En ambos supuestos, se vio frustrado el propósito subyacente a la genuina idea del Consejo, que buscaba tanto sustraer la jurisdicción a la influencia del Ejecutivo como evitar un mandarinato de los jueces y acabar con su organización vertical en carrera. Conjugar la contribución de éstos, desde su espacio profesional no directamente político, con la procedente de los representantes políticos de los intereses generales. Propiciar un juego fluido de las posiciones representadas en cada sector por la incidencia del movimiento asociativo, en un caso, y del pluralismo expresado por los partidos, en el otro. Todo con publicidad y transparencia.

Así ha resultado que si la UCD y la Asociación Profesional de la Magistratura provocaron con el primer desarrollo constitucional en la materia un Consejo de dimensión corporativa-judicial, el PSOE de la ley orgánica de 1985 produjo un modelo, asimismo corporativo, sólo que de clase política, que -por algo será- hace ahora las delicias de Berlusconi, que querría importarlo. En poco tiempo, dos experiencias tan ricas en contenido negativo que si lo del impulso democrático y lo del propósito regeneracionista fueran otra cosa que simples hojas de parra para vestir las vergüenzas de dos pragmatismos igualmente instrumentalizadores, tal vez pudiera alimentarse alguna esperanza.

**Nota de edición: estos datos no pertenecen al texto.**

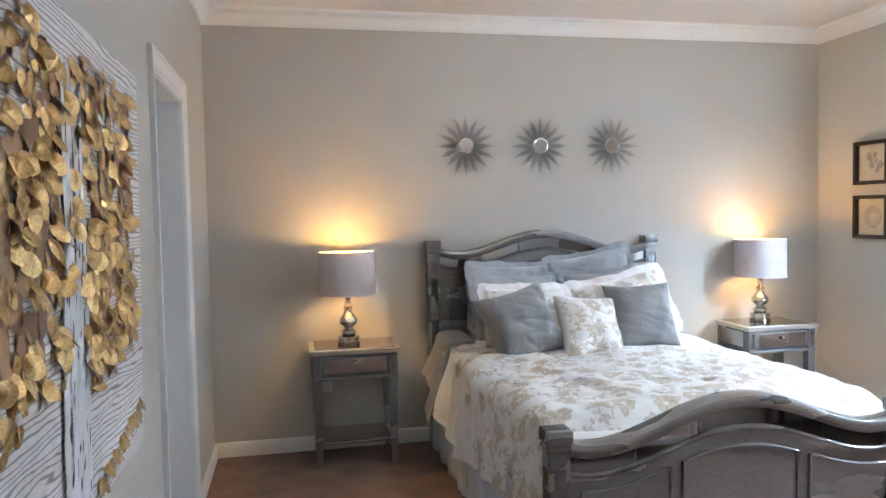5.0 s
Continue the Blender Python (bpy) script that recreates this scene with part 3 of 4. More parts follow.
def motif(fill, line, put, cu, cv, size, turn, kind):
    """One embroidered motif, laid by put(u, v, lift): petals or leaves round a middle with a stem; filled, with stitched outlines."""
    def to(u, v):
        c, s = math.cos(turn), math.sin(turn)
        return cu + (u * c - v * s) * size, cv + (u * s + v * c) * size

    def stitch(pts, width, lift=0.0022, closed=False):
        n = len(pts)
        pairs = []
        for i, (u, v) in enumerate(pts):
            q = pts[(i + 1) % n] if closed else pts[min(i + 1, n - 1)]
            p = pts[i - 1] if closed else pts[max(i - 1, 0)]
            d = math.atan2(q[1] - p[1], q[0] - p[0]) + math.pi / 2
            pairs.append([line.verts.new(put(*to(u + math.cos(d) * width * k, v + math.sin(d) * width * k), lift)) for k in (-1, 1)])
        for a, b in zip(pairs, pairs[1:] + (pairs[:1] if closed else [])):
            line.faces.new((a[0], a[1], b[1], b[0]))

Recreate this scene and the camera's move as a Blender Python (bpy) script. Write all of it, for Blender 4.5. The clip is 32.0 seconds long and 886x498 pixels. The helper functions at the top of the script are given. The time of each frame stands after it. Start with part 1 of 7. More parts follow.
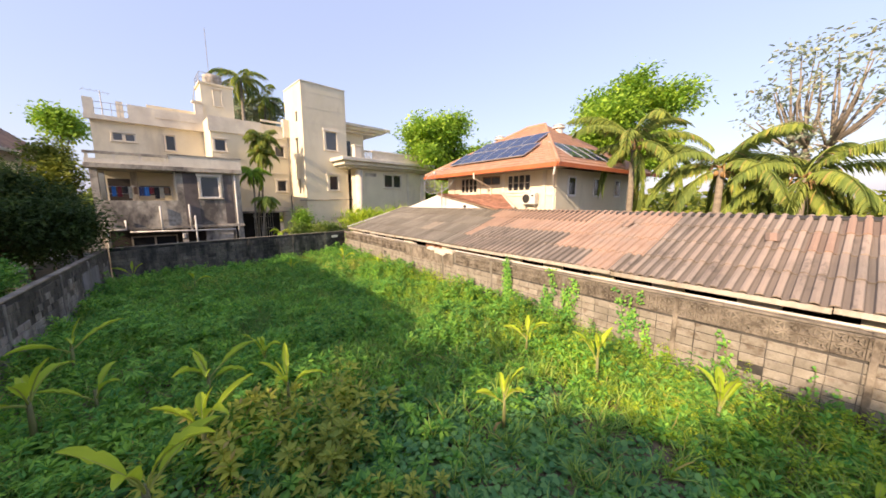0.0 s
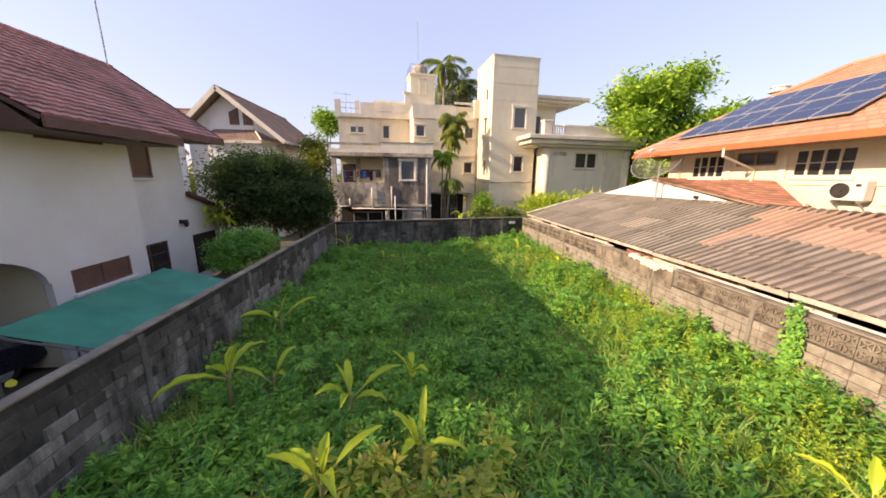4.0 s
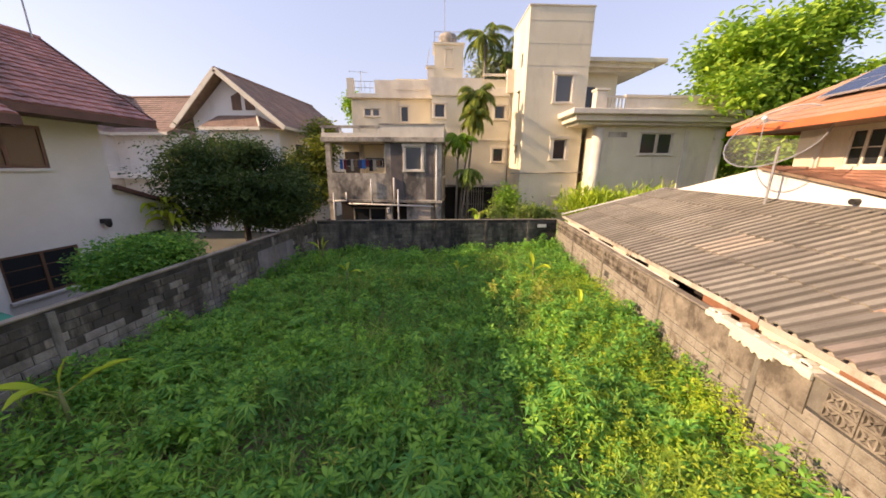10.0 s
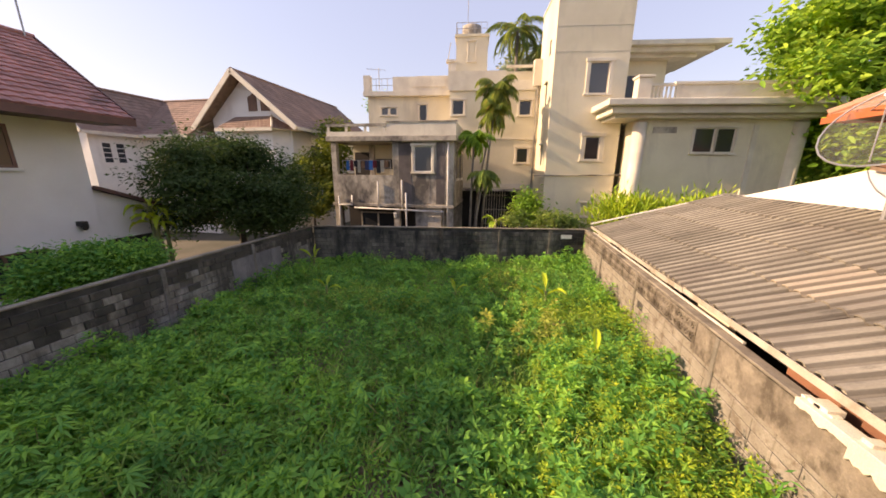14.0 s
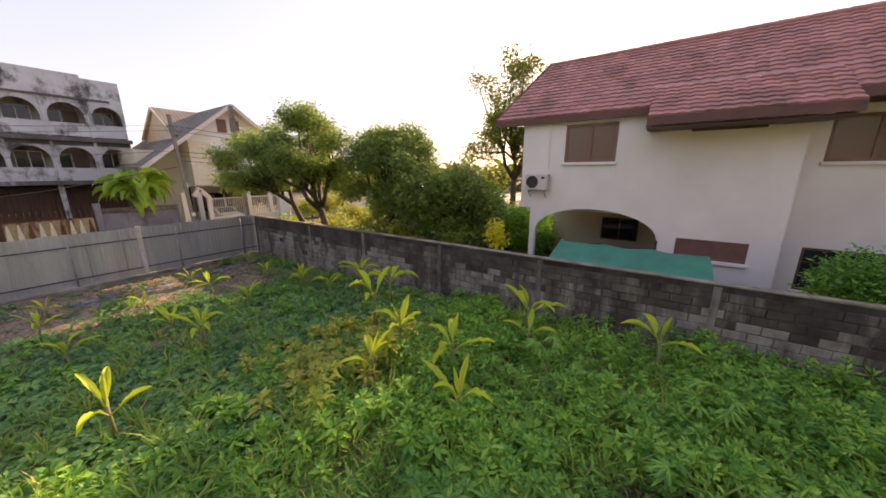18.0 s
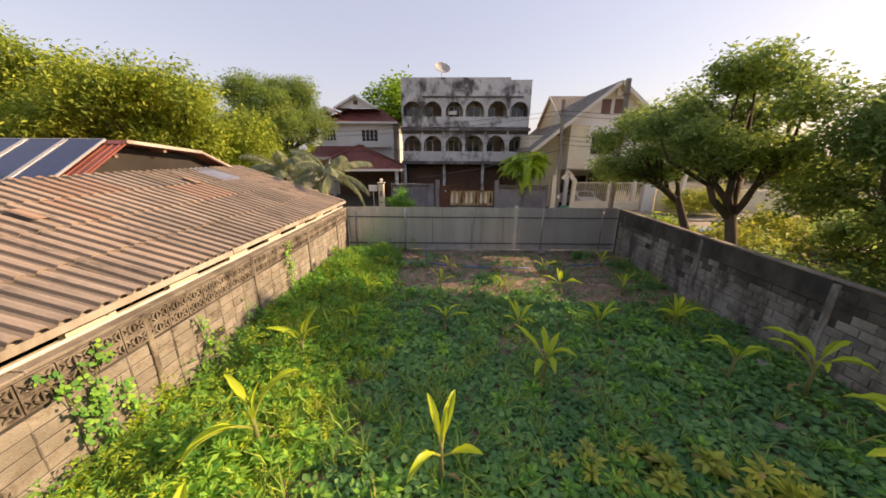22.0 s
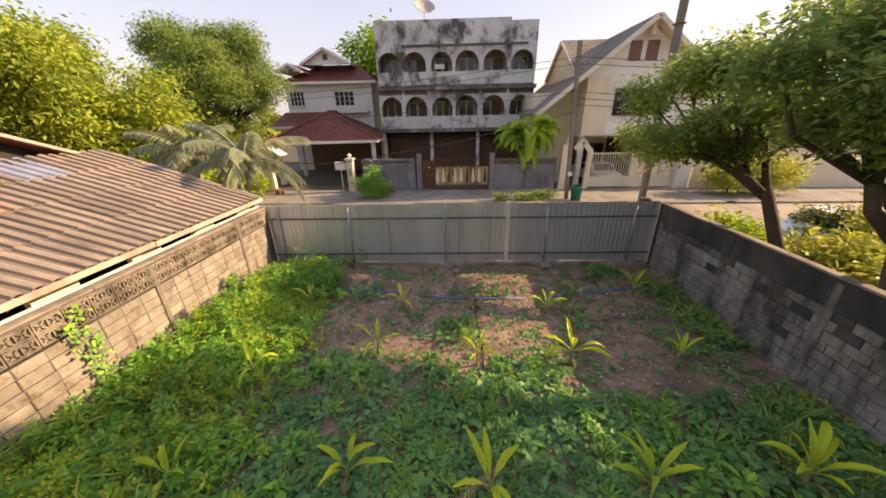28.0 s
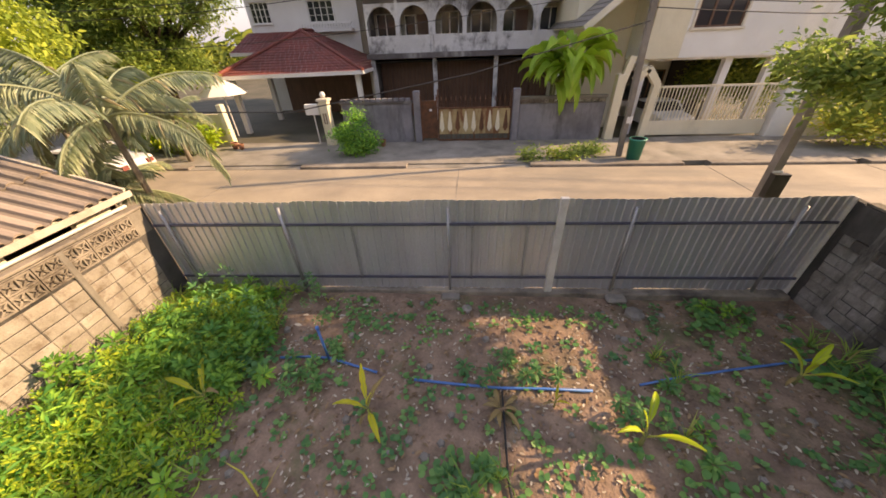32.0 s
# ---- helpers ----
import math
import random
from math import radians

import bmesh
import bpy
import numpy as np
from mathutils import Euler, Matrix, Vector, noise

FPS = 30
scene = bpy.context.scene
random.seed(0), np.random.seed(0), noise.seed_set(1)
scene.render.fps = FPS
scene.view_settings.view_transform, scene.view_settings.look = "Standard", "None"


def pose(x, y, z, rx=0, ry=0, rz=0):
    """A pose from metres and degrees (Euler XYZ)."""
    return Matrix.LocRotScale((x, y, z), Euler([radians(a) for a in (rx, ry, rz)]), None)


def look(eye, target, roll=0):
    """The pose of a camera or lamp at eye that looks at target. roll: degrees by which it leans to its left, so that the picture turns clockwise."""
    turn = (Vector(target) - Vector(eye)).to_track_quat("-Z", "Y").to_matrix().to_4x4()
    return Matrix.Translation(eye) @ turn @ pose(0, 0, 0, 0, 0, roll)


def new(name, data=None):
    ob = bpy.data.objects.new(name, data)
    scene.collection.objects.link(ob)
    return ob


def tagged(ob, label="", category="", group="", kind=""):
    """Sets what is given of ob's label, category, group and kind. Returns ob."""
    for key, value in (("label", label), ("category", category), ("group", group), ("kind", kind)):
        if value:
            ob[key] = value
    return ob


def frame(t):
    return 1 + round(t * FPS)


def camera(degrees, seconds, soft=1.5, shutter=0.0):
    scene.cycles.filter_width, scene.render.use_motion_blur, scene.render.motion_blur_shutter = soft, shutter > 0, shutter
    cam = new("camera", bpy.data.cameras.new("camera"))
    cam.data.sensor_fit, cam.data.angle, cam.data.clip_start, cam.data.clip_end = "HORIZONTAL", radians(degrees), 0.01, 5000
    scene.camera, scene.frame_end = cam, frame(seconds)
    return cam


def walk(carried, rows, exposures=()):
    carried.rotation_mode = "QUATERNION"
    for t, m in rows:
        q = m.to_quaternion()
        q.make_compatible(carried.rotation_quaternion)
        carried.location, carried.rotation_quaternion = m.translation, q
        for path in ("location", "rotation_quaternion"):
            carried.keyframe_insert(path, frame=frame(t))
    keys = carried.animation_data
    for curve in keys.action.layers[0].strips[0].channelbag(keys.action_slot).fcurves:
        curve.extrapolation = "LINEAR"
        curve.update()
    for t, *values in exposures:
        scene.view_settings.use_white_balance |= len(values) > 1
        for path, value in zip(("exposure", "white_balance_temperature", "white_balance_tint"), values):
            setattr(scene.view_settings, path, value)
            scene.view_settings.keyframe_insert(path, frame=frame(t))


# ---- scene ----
cam = camera(109.0, 32.0, 1.7)
PATH = [
    (0, (-2.622, -4.545, 4.418), (-1.422, -2.973, 4.125), -0.1),
    (0.5, (-2.693, -4.323, 4.488), (-1.521, -2.724, 4.221), 0.2),
    (1, (-2.478, -4.06, 4.578), (-1.391, -2.402, 4.315), 0.2),
    (1.5, (-2.311, -3.791, 4.658), (-1.335, -2.069, 4.369), 0.2),
    (2, (-2.167, -3.711, 4.752), (-1.33, -1.922, 4.435), 0.2),
    (2.5, (-1.997, -3.57, 4.755), (-1.31, -1.723, 4.414), 0.4),
    (3, (-1.852, -3.279, 4.837), (-1.342, -1.381, 4.464), 0.5),
    (3.5, (-1.756, -2.879, 4.842), (-1.405, -0.951, 4.443), 0.6),
    (4, (-1.68, -2.194, 4.802), (-1.487, -0.25, 4.373), 0.6),
    (4.5, (-1.653, -1.624, 4.754), (-1.604, 0.323, 4.297), 0.6),
    (6.5, (-0.268, -0.509, 4.88), (-0.364, 1.429, 4.396), 0.6),
    (7, (-0.013, -0.107, 4.872), (-0.148, 1.829, 4.389), 0.6),
    (7.5, (0.216, 0.267, 4.87), (0.038, 2.199, 4.384), 0.7),
    (8, (0.489, 0.678, 4.931), (0.271, 2.604, 4.439), 0.7),
    (8.5, (0.897, 0.905, 4.928), (0.659, 2.83, 4.439), 0.6),
    (9, (1.285, 1.183, 5.001), (1.049, 3.107, 4.508), 0.6),
    (9.5, (1.485, 1.706, 4.968), (1.273, 3.633, 4.476), 0.6),
    (10, (1.622, 2.257, 4.845), (1.449, 4.188, 4.353), 0.5),
    (10.5, (1.624, 2.78, 4.814), (1.501, 4.715, 4.324), 0.5),
    (11, (1.738, 3.102, 4.828), (1.648, 5.038, 4.335), 0.5),
    (11.5, (1.816, 3.395, 4.862), (1.735, 5.332, 4.37), 0.4),
    (12, (2.054, 3.529, 4.879), (1.955, 5.465, 4.387), 0.4),
    (12.5, (2.425, 3.78, 4.826), (2.28, 5.715, 4.344), 0.4),
    (13, (2.571, 3.978, 4.942), (2.371, 5.907, 4.453), 0.2),
    (13.5, (2.715, 4.264, 4.814), (2.427, 6.184, 4.334), 0.5),
    (15.5, (2.894, 5.193, 4.763), (1.831, 6.812, 4.263), -0.4),
    (16, (2.994, 5.953, 4.78), (1.574, 7.263, 4.263), -0.4),
    (16.5, (3.092, 6.515, 4.847), (1.384, 7.391, 4.287), 0.4),
    (17, (2.992, 6.685, 4.875), (1.094, 6.915, 4.289), -0.1),
    (17.5, (2.681, 6.759, 4.866), (0.821, 6.268, 4.316), -1.3),
    (18, (2.099, 5.878, 4.485), (0.492, 4.784, 4.013), -0.1),
    (18.5, (2.163, 5.217, 4.514), (0.94, 3.702, 4.056), 0.6),
    (19, (2.404, 4.556, 4.649), (1.621, 2.776, 4.181), 1.0),
    (19.5, (2.629, 4.27, 4.727), (2.207, 2.374, 4.248), 0.9),
    (20, (2.602, 3.903, 4.74), (2.473, 1.967, 4.255), 0.8),
    (20.5, (2.392, 3.537, 4.754), (2.382, 1.602, 4.248), 0.7),
    (21, (2.034, 3.084, 4.7), (2.069, 1.156, 4.17), 0.6),
    (21.5, (1.661, 2.725, 4.626), (1.709, 0.803, 4.073), 0.4),
    (22, (1.471, 2.326, 4.601), (1.519, 0.411, 4.025), 0.3),
    (22.5, (1.609, 1.997, 4.644), (1.646, 0.089, 4.045), 0.1),
    (23, (1.653, 1.574, 4.666), (1.667, -0.326, 4.041), -0.1),
    (23.5, (1.503, 1.208, 4.625), (1.514, -0.686, 3.98), -0.1),
    (24, (1.158, 0.528, 4.554), (1.297, -1.359, 3.906), -0.3),
    (24.5, (0.854, -0.125, 4.488), (1.081, -2.001, 3.833), -0.3),
    (26.5, (0.916, -1.32, 4.812), (1.172, -3.19, 4.153), -0.8),
    (27, (0.572, -1.541, 4.808), (0.778, -3.412, 4.134), -0.9),
    (27.5, (0.294, -1.911, 4.811), (0.431, -3.772, 4.091), -0.9),
    (28, (0.064, -2.497, 4.811), (0.154, -4.339, 4.038), -1.1),
    (28.5, (0.1, -2.987, 4.728), (0.164, -4.811, 3.911), -1.2),
    (29, (0.252, -3.477, 4.727), (0.316, -5.278, 3.859), -1.3),
    (29.5, (0.32, -4.075, 4.684), (0.389, -5.855, 3.775), -1.4),
    (30, (0.432, -4.695, 4.679), (0.51, -6.449, 3.722), -1.4),
    (30.5, (0.386, -5.281, 4.597), (0.468, -7.009, 3.593), -1.3),
    (31, (0.231, -6.023, 4.619), (0.337, -7.722, 3.568), -1.5),
    (31.5, (0.167, -6.739, 4.546), (0.295, -8.412, 3.458), -1.6),
    (32, (0.13, -7.291, 4.652), (0.275, -8.948, 3.541), -2.3),
]
walk(cam, [(t, look(*p)) for t, *p in PATH], [(0, 1.58, 7500, 23), (5, 1.58, 8000, 26), (13, 1.48, 8400, 26), (16, 1.7, 9000, 30), (18, 1.75, 9100, 31), (19.5, 1.5, 9100, 29), (22, 1.37, 9100, 25), (28, 1.64, 9500, 26), (32, 1.76, 9500, 25)])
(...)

En todo caso, hay un dato de estas vicisitudes que bien merece ser retenido por los que querrían sinceramente algo distinto: de aquellos polvos... estos Iodos. Porque si algo no desmiente este Consejo es la paternidad: el hecho de ser fruto de una operación que, solamente no-inconstitucional, se ha demostrado bien pobre como factor de democracia. Y es que en este terreno no valen atajos y, cuando se toman, no llevan a ninguna parte.

Perfecto Andrés Ibáñez es magistrado.